EXERCISE REQUIREMENTS >> Locate each line of the material that contains "made", then return it.

— start SOURCE MATERIAL —

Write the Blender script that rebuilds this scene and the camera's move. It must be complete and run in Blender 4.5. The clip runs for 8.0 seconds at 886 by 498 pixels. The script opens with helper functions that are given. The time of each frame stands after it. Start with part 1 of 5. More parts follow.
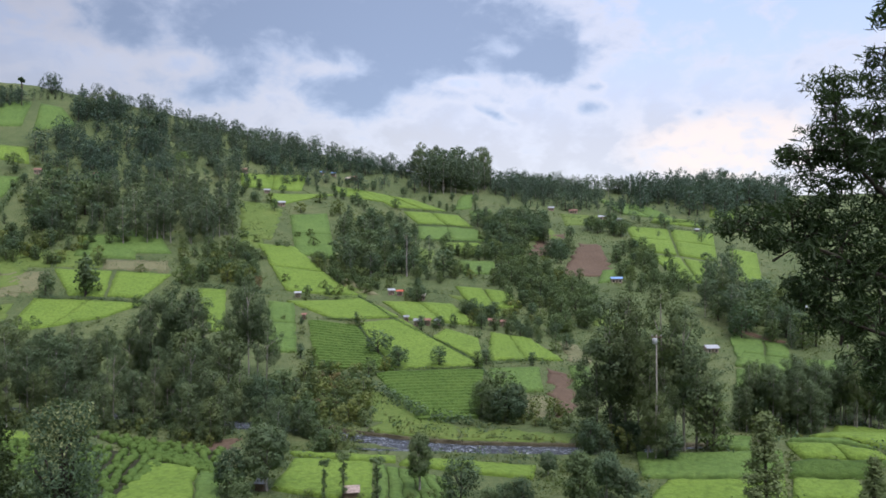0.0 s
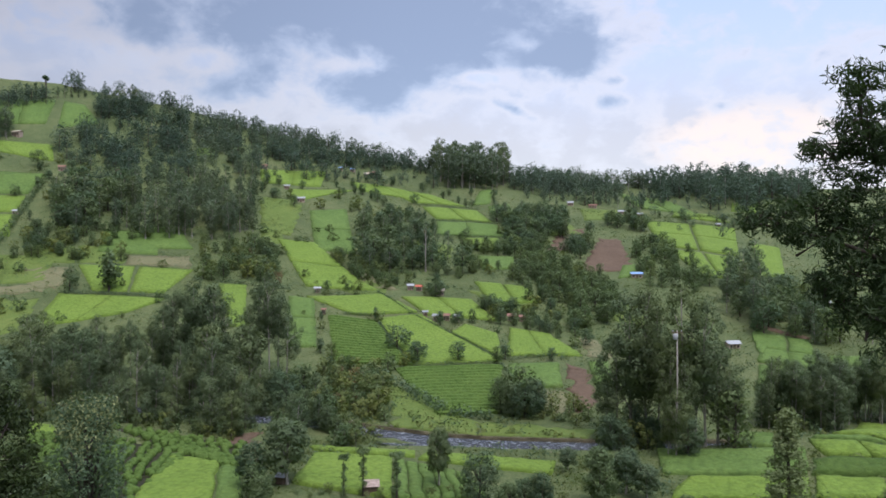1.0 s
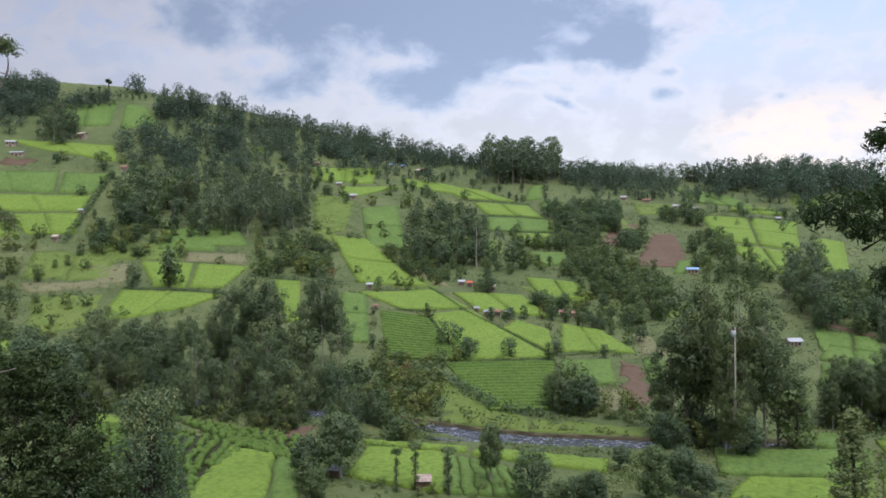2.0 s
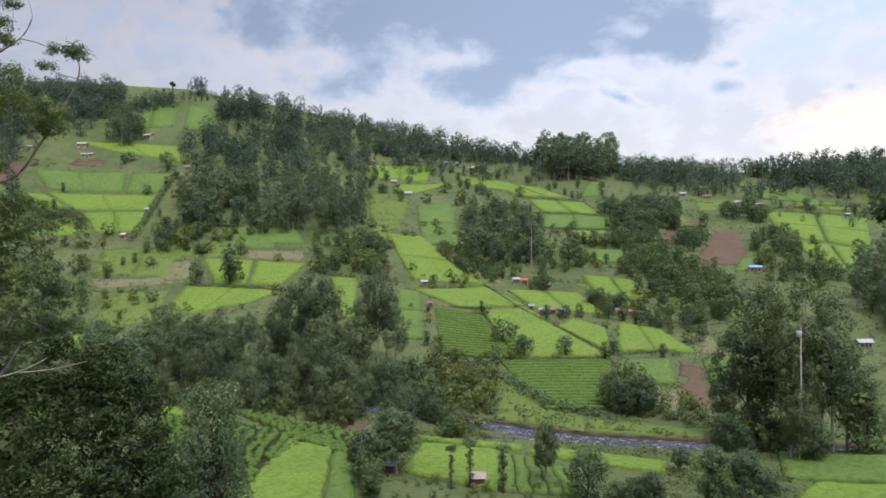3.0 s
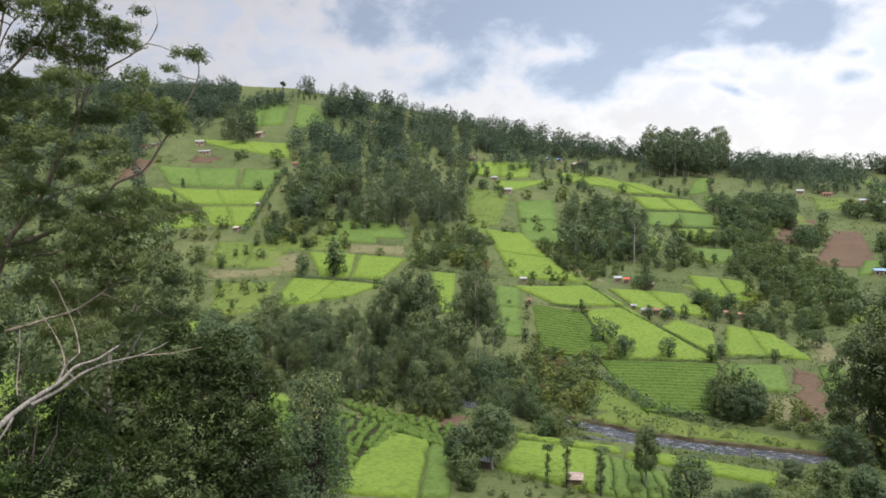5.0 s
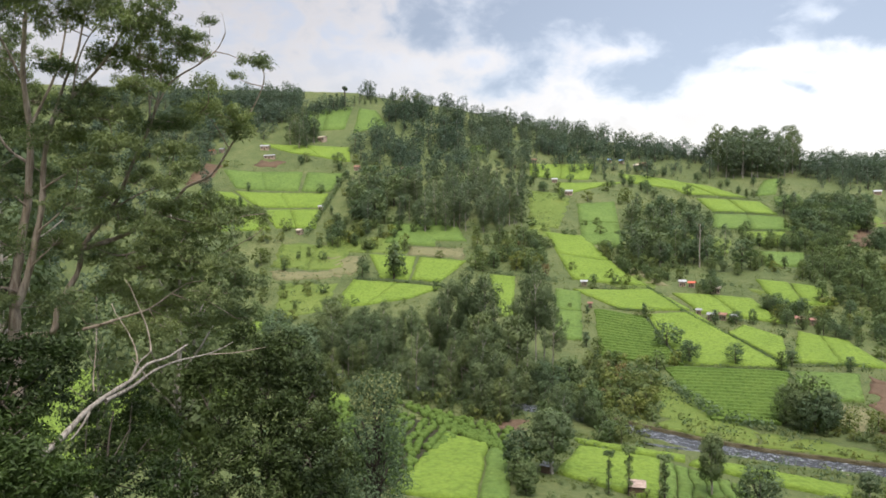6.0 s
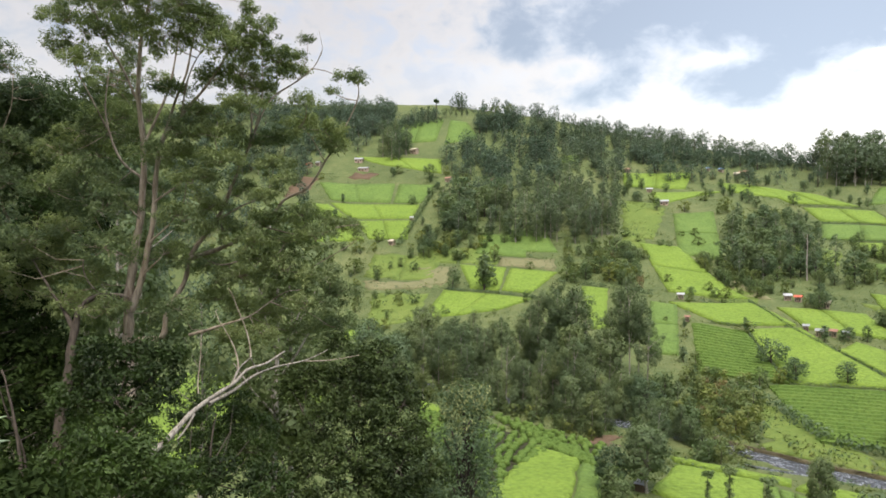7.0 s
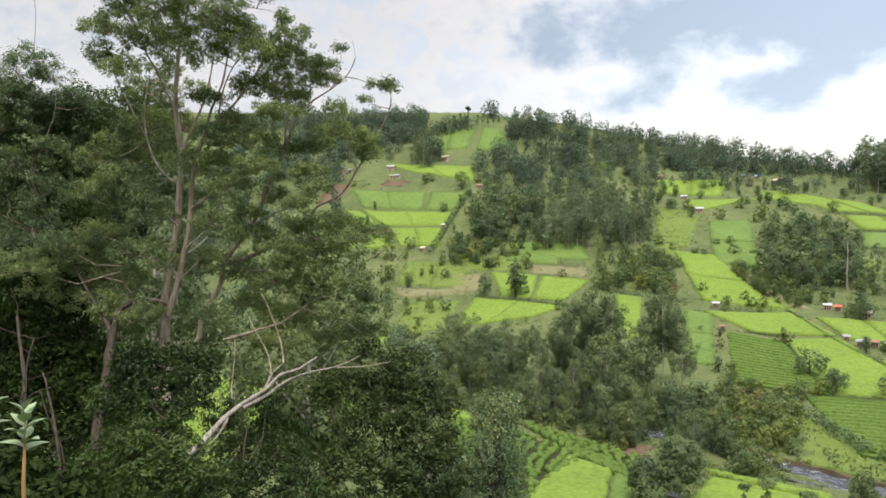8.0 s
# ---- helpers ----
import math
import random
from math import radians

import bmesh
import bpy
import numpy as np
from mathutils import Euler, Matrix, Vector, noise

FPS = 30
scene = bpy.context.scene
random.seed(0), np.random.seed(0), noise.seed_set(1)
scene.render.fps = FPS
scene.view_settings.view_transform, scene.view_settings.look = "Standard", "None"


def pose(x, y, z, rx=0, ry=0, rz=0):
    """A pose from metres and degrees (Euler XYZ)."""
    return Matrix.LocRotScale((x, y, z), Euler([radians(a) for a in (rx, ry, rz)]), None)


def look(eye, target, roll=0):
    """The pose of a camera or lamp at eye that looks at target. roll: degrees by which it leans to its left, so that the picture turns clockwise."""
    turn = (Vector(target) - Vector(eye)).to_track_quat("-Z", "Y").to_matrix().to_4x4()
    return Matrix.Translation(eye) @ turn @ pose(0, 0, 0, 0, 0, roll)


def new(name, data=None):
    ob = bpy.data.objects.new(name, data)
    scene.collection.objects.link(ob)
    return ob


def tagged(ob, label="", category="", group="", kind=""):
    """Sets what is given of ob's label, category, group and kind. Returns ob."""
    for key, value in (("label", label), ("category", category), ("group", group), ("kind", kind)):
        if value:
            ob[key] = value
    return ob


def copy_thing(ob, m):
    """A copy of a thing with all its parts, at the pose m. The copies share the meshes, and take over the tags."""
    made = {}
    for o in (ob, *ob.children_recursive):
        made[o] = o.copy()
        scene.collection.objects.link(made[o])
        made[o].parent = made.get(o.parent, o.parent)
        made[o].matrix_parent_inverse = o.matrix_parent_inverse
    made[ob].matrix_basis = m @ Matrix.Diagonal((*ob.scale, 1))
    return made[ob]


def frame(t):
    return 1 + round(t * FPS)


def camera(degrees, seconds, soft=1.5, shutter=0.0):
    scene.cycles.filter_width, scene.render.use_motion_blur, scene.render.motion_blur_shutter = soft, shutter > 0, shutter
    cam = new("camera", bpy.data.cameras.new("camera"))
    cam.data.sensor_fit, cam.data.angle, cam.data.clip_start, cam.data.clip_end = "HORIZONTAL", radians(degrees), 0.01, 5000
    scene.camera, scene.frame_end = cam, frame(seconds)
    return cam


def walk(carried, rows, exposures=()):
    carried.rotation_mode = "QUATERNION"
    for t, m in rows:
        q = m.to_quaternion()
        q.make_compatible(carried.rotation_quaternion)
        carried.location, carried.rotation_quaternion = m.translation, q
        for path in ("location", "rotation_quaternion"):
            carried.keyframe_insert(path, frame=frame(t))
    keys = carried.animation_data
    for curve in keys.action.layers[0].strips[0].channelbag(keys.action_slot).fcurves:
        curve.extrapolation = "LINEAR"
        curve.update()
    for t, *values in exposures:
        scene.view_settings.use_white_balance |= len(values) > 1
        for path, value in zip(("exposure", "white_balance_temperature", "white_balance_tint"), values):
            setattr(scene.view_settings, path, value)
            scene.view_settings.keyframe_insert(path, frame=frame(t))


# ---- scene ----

— end SOURCE MATERIAL —

WRITTEN REPLY >>
    made = {}
        made[o] = o.copy()
        scene.collection.objects.link(made[o])
        made[o].parent = made.get(o.parent, o.parent)
        made[o].matrix_parent_inverse = o.matrix_parent_inverse
    made[ob].matrix_basis = m @ Matrix.Diagonal((*ob.scale, 1))
    return made[ob]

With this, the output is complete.